Based on the accents of the Russian troops and the rare times when one of them shared personal information, it is possible to guess roughly where they were from. Residents say that at least a third appeared to have been militiamen from South Ossetia, the small strip of land in Georgia that Russia de facto annexed in 2008. A number of the Russian fighters also came from the Russian-occupied "people’s republics" in eastern Ukraine, say locals, along with extremely poor soldiers from the southeastern Siberian region of Buryatia. Some of them, residents say, were "kontraktniki," or contract soldiers, but many of them had only signed up four months ago.

A Ukrainian soldier in Trostyanets

A Ukrainian soldier in Trostyanets

Foto: Pavel Dorogoy / DER SPIEGEL

They say none of them had an answer for why they were in Trostyanets and where they were heading next. "Orders," was the most they would say.

Slowly but surely, the Ukrainian army began tightening the circle around Trostyanets and moving into the villages in the surrounding forests. In late March, a Ukrainian drone and artillery attack struck the Russian position at the train station, destroying three tanks and a gun emplacement. The Russians responded by firing at the surrounding buildings, leaving a scene that looks a lot like old photos of Stalingrad from World War II.

Like a bitter historical irony, the center of the destroyed square is still dominated by a relatively unscathed World War II monument – a green-painted T34 tank of the kind used by the Soviets. It was put there to commemorate the liberation of the city from the Germans in 1943. The square is called 40th Army Square, but the sign has now been torn down and is lying in the burned-out wreck of a Russian tank.

The monument to the 1943 liberation of Trostyanets from the Germans – a Soviet T-43 tank on 40th Army Square

The monument to the 1943 liberation of Trostyanets from the Germans – a Soviet T-43 tank on 40th Army Square

Foto: Pavel Dorogoy / DER SPIEGEL

Out of fear, or vengeance, the Russians began shooting at buildings at random for no obvious reason, even targeting the hospital. Ludmilla, who works in the hospital administration, recalls "the tank that came rolling up the street. I looked out the window and saw it suddenly pivot its cannon in our direction. Then, it fired. At us." The shells blew huge holes in the top floor of the hospital, though most patients had been moved to the cellar by then.

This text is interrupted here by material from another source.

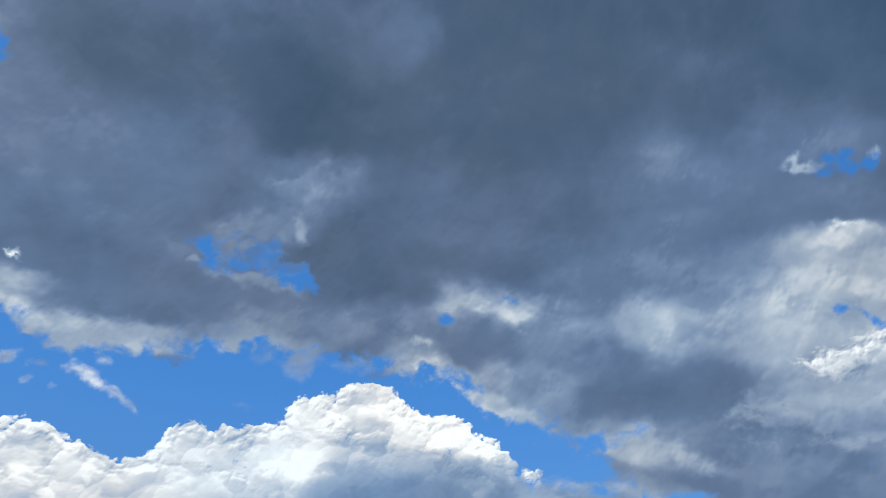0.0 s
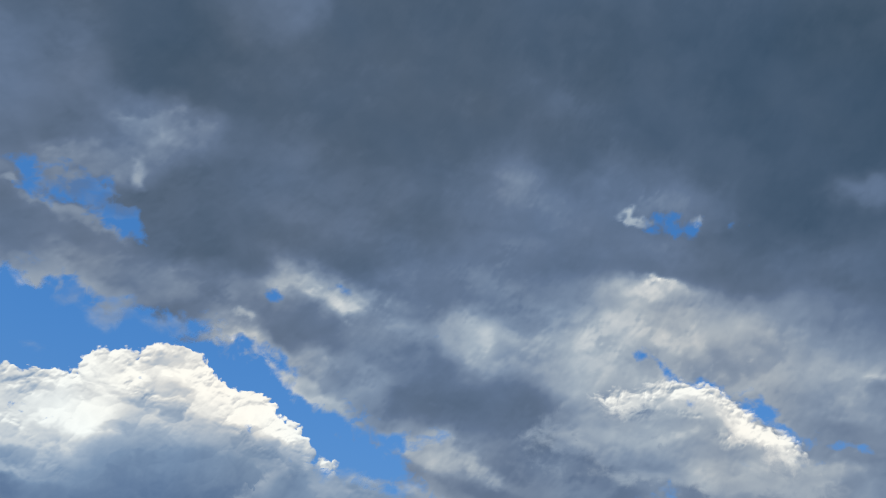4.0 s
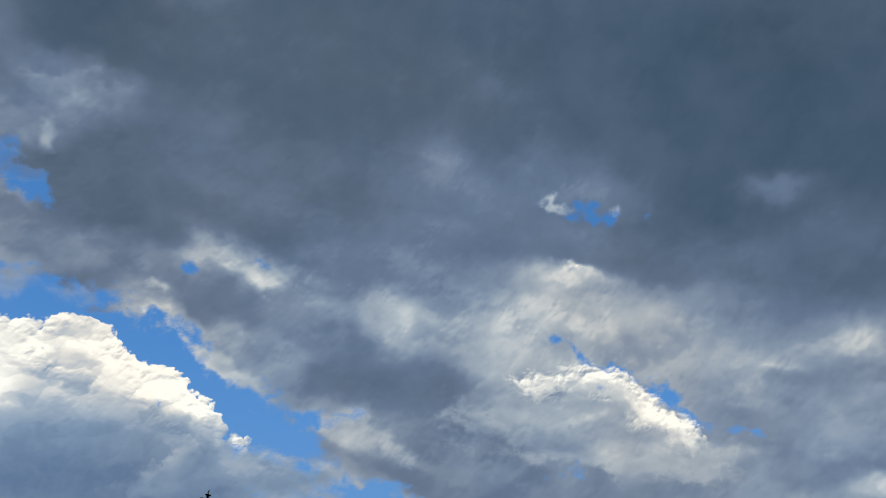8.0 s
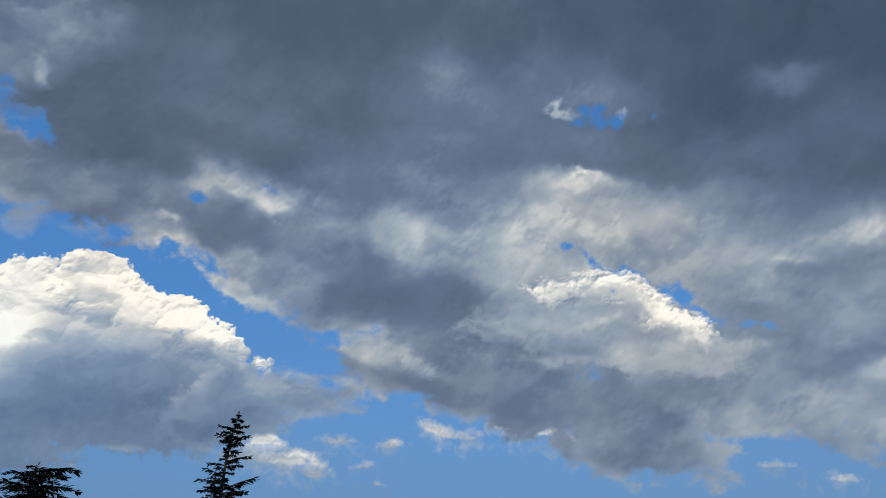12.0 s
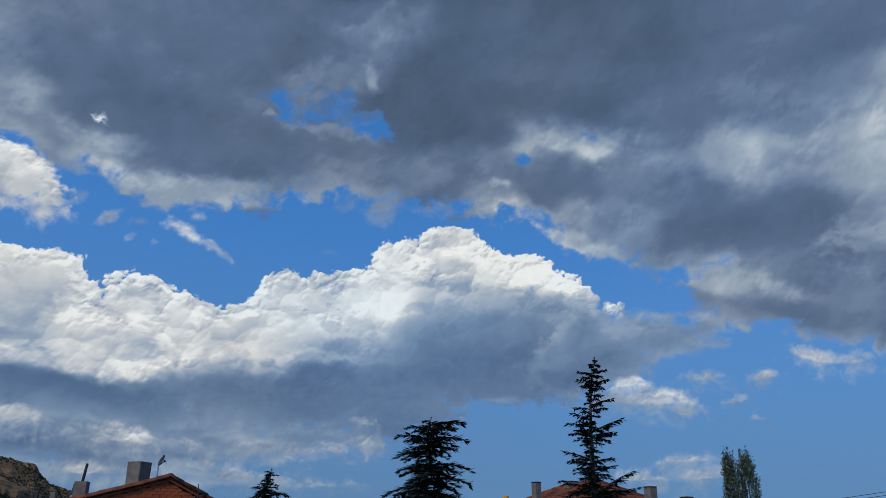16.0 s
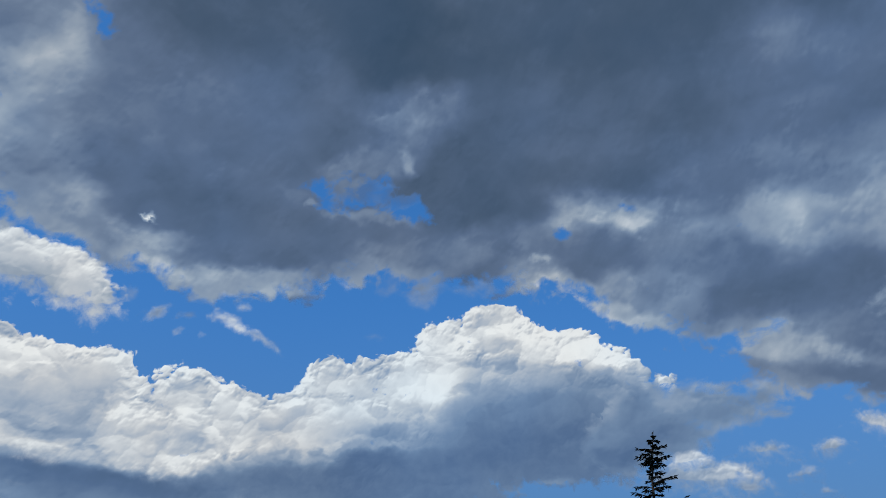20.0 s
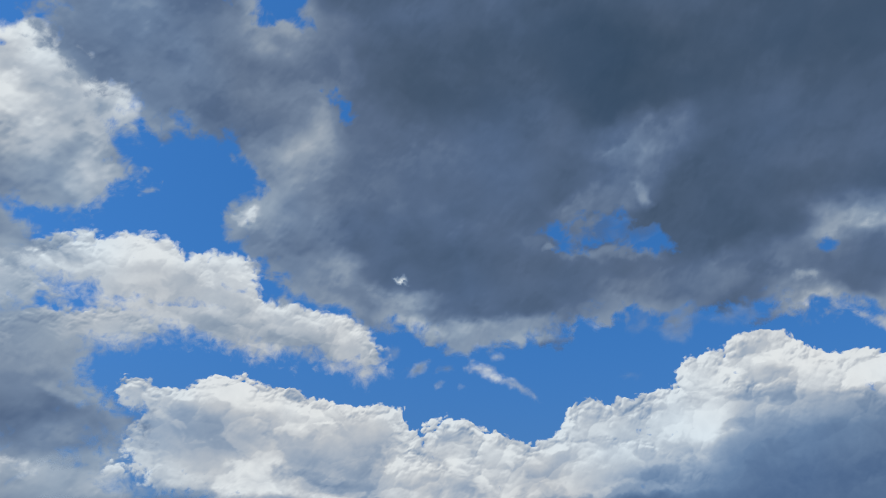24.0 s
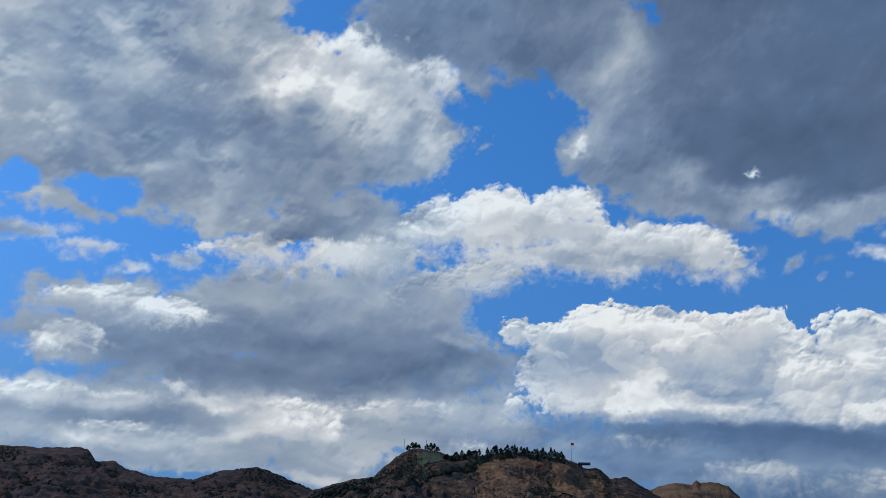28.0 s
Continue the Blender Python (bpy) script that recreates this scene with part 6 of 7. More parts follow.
def tiled_slope(roof, corner, along, up, width, run, inside, single_rows, seed):
    """Lays barrel tiles over one roof slope: the lowest rows as pieces of their own, the rest joined."""
    rnd = random.Random(seed)
    along, up = Vector(along).normalized(), Vector(up).normalized()
    normal = along.cross(up).normalized()
    frame_m = Matrix((along, up, normal)).transposed().to_4x4()
    base = np.array([v.co for v in TILE_MESH.vertices])
    polys = [tuple(p.vertices) for p in TILE_MESH.polygons]
    verts, faces = [], []
    for j in range(int(run / 0.33) + 1):
        for i in range(int(width / 0.25) + 1):
            x, y = 0.125 + i * 0.25, j * 0.33 - 0.06
            if not inside(x, y + 0.15):
                continue
            m = Matrix.Translation(Vector(corner) + along * (x + rnd.uniform(-0.01, 0.01)) + up * (y + rnd.uniform(-0.015, 0.015)) + normal * 0.05) @ frame_m @ pose(0, 0, 0, 0, 0, rnd.uniform(-2.5, 2.5))
            if j < single_rows:
                t = new("tile", TILE_MESH)
                t.parent = roof
                t.matrix_local = m
            else:
                k = len(verts)
                mm = np.array(m)
                verts.extend(base @ mm[:3, :3].T + mm[:3, 3])
                faces.extend(tuple(q + k for q in p) for p in polys)
    if faces:
        ob = part("tile_field", mesh_of("tile_field", verts, faces, True), TILE, roof)
        ob["kind"] = "stuff"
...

A Pathetic Column of Vehicles

Why exactly the remaining Russian troops packed up and left Trostyanets last Friday remains unclear. Was there an order? Did they just flee the city due to mounting exhaustion and dwindling supplies of munitions? Before they left, the Russians mined the chocolate museum. They had already mined the botanical garden and its Nymph Grotto dating from 1809. At the train station and other locations, they left behind graffiti reading "Zelenskyy is a fag," the same phrase sprayed on a number of walls, or "For the honor of Russia." Or simply a heart next to the word "Russia." From Russia with Love. Trostyanets now looks as though it was descended upon by a horde of teenagers armed with spray cans and tanks.

A Russian vehicle with the army symbol "V" sprayed on the front

A Russian vehicle with the army symbol "V" sprayed on the front

Foto: Pavel Dorogoy / DER SPIEGEL

Vladimir, the former assistant professor of agriculture, watched them leaving on Friday from his living room window. He counted the vehicles as they left: "Twelve tanks, 20 armored personnel carriers, three large howitzers, one multiple rocket launcher and 30 trucks. Behind them were 20 cars stolen from civilians with a red 'Z' painted on them, many of them with fully packed luggage racks on the roof." It was still a long column of vehicles, but nothing compared to the convoy that had arrived during the initial invasion.

"At the very back was a tank," Vladimir recalls. "Its cannon turned backward at the city. That was when I realized that they really were leaving."